A curdled hollandaise sauce is not the end of the world as we can fix it. Add in a tablespoon of boiling hot water and whisk it through. This should bring the sauce back to a smooth consistency. Be careful to not do this too many times as it will dilute the flavour of the sauce.
What do I do if my sauce is not thick enough?
This means the hot water you were mixing your sauce over was not hot enough. Put your sauce over boiling hot water and continue to whisk while it thickens up.
How to poach an egg
Now that we have covered the sauce, let me share with you all my secrets for poaching the perfect egg. You know which type of egg I’m talking about… that one that is firm on the outside and oozes out the most perfectly orange yolk when your knife cuts into it. Yes, that’s the one! My biggest trick is to crack your egg into a fine mesh strainer as this will remove all of the loose egg whites from the egg. It’s important these are removed as they will separate from the egg when poaching it and create a frothy mess in your pot. Bring your pot of water to a boil and then immediately turn the heat down so it is at a slight simmer.
I will let you in on a little secret, creating a whirlpool when poaching an egg is purely for aesethic reasons and can be entirely skipped if you prefer! If you do decide to create a whirlpool, a whisk will be your best friend. Poach your egg for two minutes and when it’s ready, scoop it out and place it onto a piece of absorbent paper to drain the excess water off it. I also like to use fridge cold eggs. It’s important to mention this as it will alter your cook time.
If you have any questions or would like to leave a review, please do so here! I always love answering your food and recipe related questions and hearing your feedback on my recipes.
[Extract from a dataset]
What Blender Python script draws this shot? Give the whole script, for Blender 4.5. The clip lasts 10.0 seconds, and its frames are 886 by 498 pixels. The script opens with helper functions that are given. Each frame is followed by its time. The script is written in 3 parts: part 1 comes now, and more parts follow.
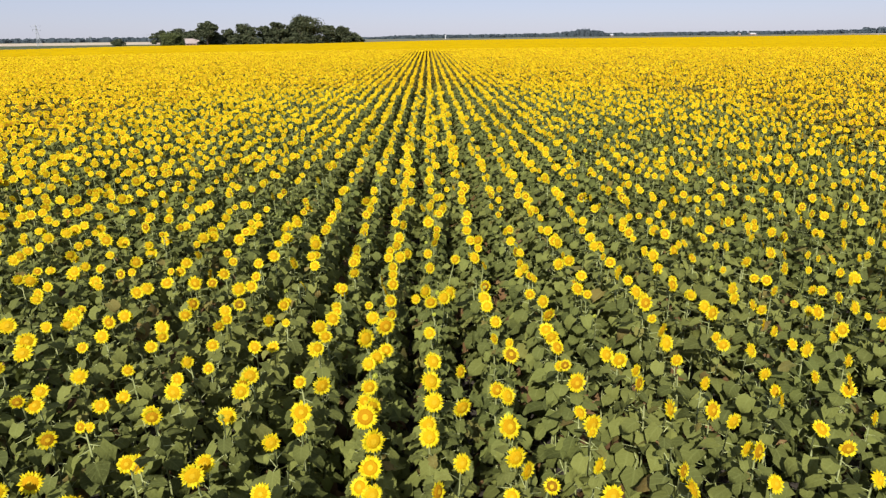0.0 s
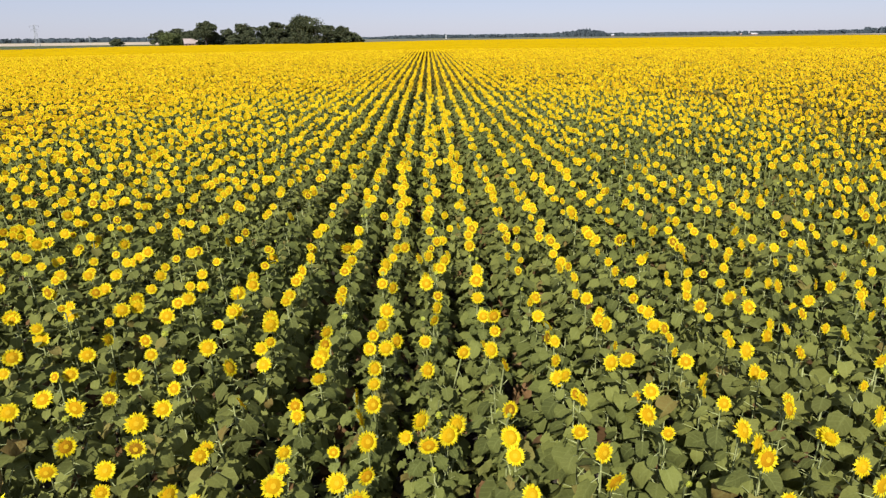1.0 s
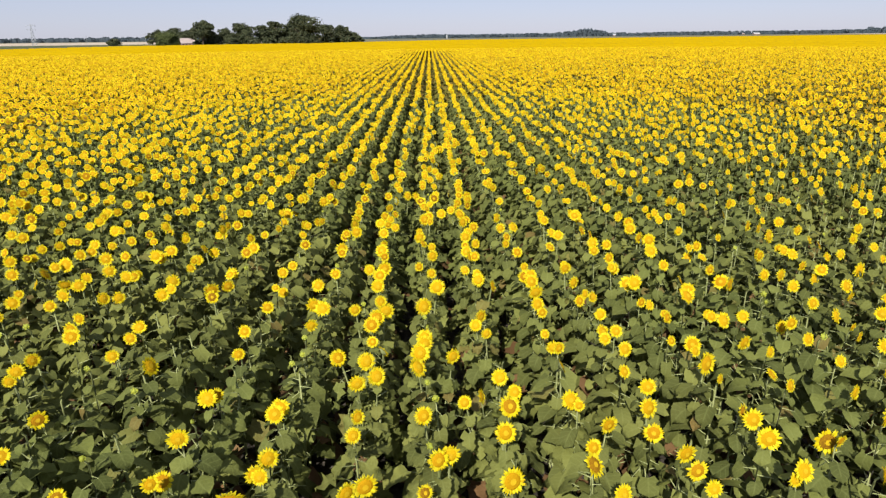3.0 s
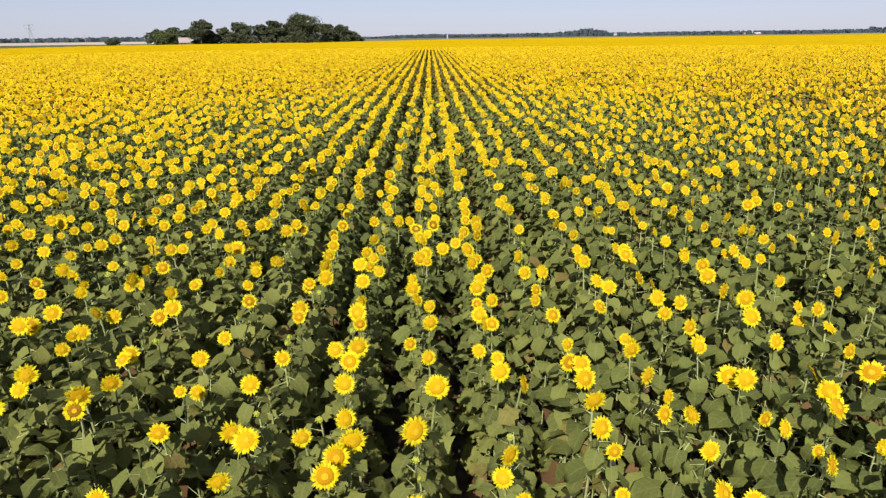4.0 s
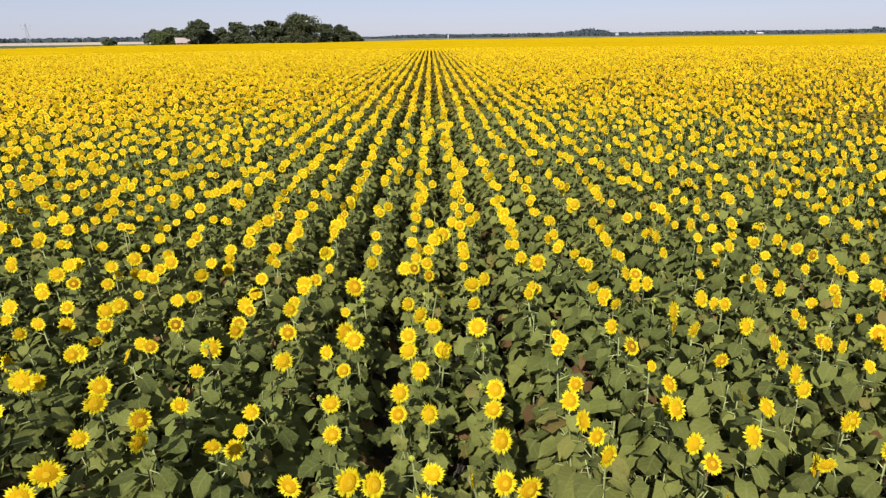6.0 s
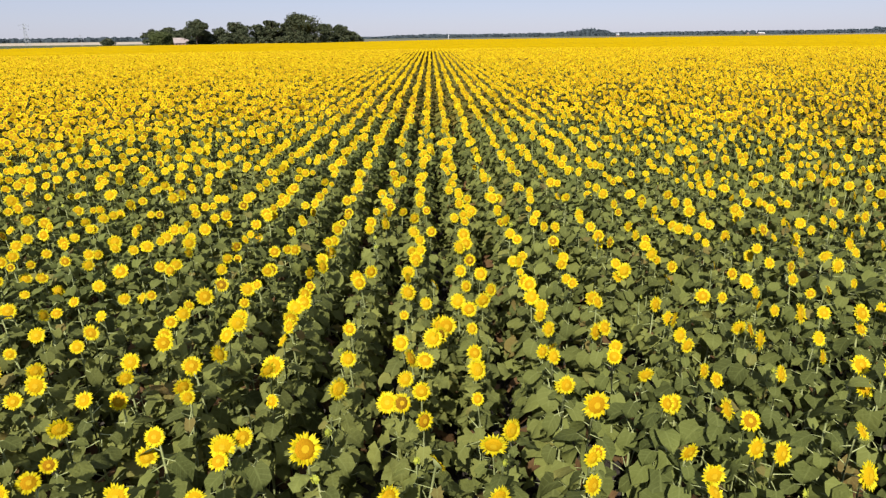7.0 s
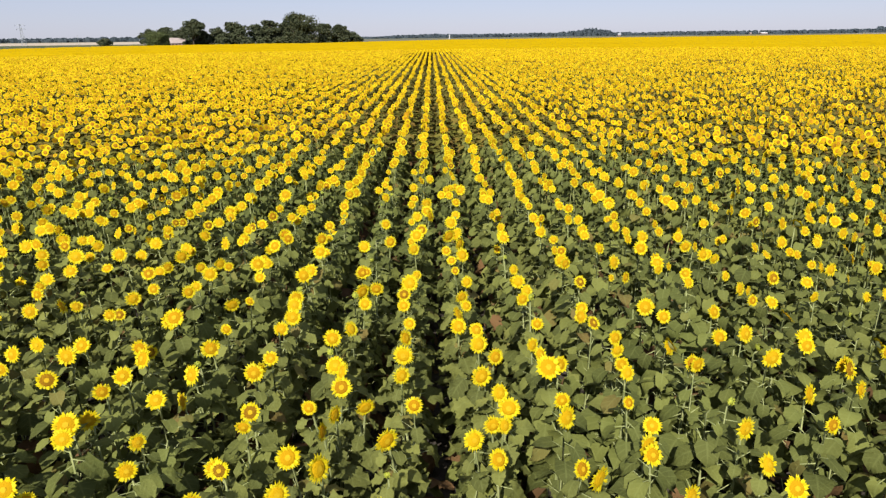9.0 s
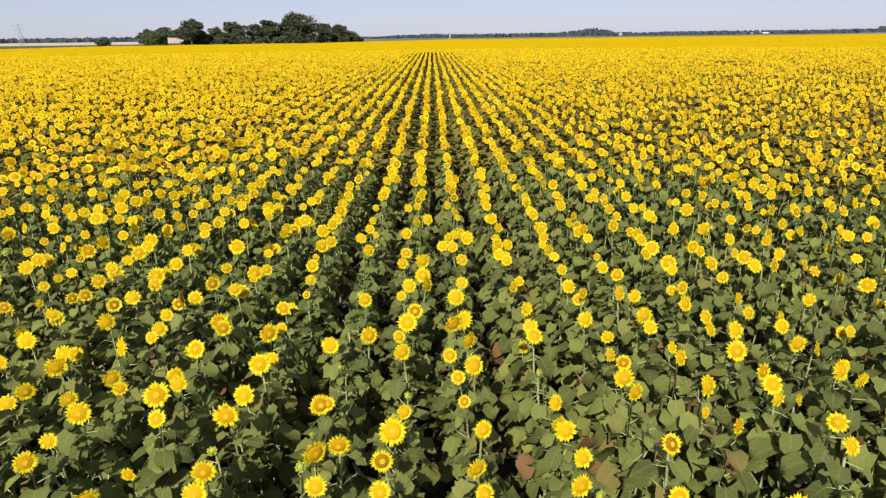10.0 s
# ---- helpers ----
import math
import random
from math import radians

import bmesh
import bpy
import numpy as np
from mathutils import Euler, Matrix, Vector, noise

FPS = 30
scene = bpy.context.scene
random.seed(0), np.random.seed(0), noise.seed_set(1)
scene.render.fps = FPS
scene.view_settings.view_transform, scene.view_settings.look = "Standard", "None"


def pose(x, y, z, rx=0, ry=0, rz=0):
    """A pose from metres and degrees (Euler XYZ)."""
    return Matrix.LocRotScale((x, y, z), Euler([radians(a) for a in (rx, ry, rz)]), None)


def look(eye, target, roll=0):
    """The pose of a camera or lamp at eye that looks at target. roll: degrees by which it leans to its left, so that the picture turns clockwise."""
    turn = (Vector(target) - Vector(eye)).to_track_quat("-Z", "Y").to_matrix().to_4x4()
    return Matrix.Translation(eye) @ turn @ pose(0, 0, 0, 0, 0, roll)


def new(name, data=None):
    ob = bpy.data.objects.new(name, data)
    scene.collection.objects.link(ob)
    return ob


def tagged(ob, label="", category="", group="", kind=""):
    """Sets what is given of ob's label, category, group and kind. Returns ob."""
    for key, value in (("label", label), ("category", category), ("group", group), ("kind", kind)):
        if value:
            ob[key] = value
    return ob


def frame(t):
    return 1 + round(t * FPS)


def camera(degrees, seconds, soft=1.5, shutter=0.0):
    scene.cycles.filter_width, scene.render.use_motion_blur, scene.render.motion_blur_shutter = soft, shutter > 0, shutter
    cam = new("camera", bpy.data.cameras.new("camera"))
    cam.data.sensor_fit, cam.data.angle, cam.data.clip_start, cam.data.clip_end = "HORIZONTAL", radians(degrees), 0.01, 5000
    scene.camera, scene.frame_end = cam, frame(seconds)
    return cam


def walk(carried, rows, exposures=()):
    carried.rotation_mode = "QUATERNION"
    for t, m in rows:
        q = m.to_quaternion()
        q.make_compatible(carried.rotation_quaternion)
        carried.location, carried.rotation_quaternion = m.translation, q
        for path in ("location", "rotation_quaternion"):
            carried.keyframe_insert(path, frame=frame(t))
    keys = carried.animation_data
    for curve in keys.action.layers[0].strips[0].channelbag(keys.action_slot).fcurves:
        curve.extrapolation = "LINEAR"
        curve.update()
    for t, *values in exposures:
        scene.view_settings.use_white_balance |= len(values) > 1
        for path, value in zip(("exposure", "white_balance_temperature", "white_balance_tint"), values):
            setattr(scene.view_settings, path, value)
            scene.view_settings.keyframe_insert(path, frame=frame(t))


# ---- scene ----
cam = camera(74.0, 10.0, soft=1.35)

# ---- camera: a drone gliding low along the crop rows ----
METRES, EYE = 32.32, 5.25
# seconds, share of the way, metres of sinking
GLIDE = [
    (0.0, 0.0, -0.01), (0.5, 0.0500, -0.02), (1.0, 0.0996, -0.025), (1.5, 0.1497, -0.03), (2.0, 0.1999, -0.03), (2.5, 0.2507, 0.04),
    (4.0, 0.3988, 0.60), (4.5, 0.4496, 0.645), (5.0, 0.5009, 0.64), (6.5, 0.6470, 0.46), (7.0, 0.6978, 0.445),
    (7.5, 0.7480, 0.44), (8.0, 0.7976, 0.43), (8.5, 0.8479, 0.42), (9.0, 0.8982, 0.42), (9.5, 0.9486, 0.41), (10.0, 0.9996, 0.40),
]
DRIFT, X0 = 0.41, -0.03
YAW0, YAW1, PITCH0, PITCH1, ROLL0, ROLL1 = -1.40, -1.03, -19.93, -19.95, 0.62, 0.65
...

- 250 g Westgold Salted Butter
- 3 egg yolks
- 1/2 tbsp white vinegar
- 1 tbsp water
- 2 tbsp lemon juice
- pinch of salt
- 400 g smoked salmon or shaved ham
- 4 eggs cold from the fridge
- 1 tsp white vinegar
- 2 English muffins
- Chives finely sliced
- black pepper
- On a low - medium heat in a small pot, preferably with a lip, melt the butter. Do not let the butter brown.
- Separate the egg yolks from the egg whites and place the egg yolks into a large bowl with the vinegar and water. Whisk until frothy and doubled in size. Place the bowl over a pot of boiling hot water, making sure the bottom of the bowl is not touching the water, and drizzle the butter in a very slow and steady stream. Add the butter in tablespoon increments and whisk vigorously in between each pour to fully incorporate the butter. If your sauce is getting too thick, take the bowl off the heat or if it needs to slightly thicken leave it on the heat.
- Remove the sauce from the heat and whisk through the lemon juice and salt
- Bring a pot of boiling hot water to the boil then reduce the heat to low so the water is at a simmer.
- While waiting for the water to boil, crack an egg into a fine mesh strainer to remove the loose egg whites.
- Stir the vinegar into the water and create a whirlpool by using a whisk. Drop the egg into the centre of the whirlpool and cook for 2 minutes. If you are cooking multiple eggs at the same time, slightly push the first egg to the side and gently create a whirlpool for the second egg to be dropped into.
- Scoop the egg out and place onto a piece of absorbent paper to drain the excess water.
- Assemble your egg benedict by toasting the english muffins and topping with slices of smoked salmon or shaved ham, followed by the poached egg and hollandaise sauce. Finish off with a sprinkling of freshly cracked pepper and fresh chives.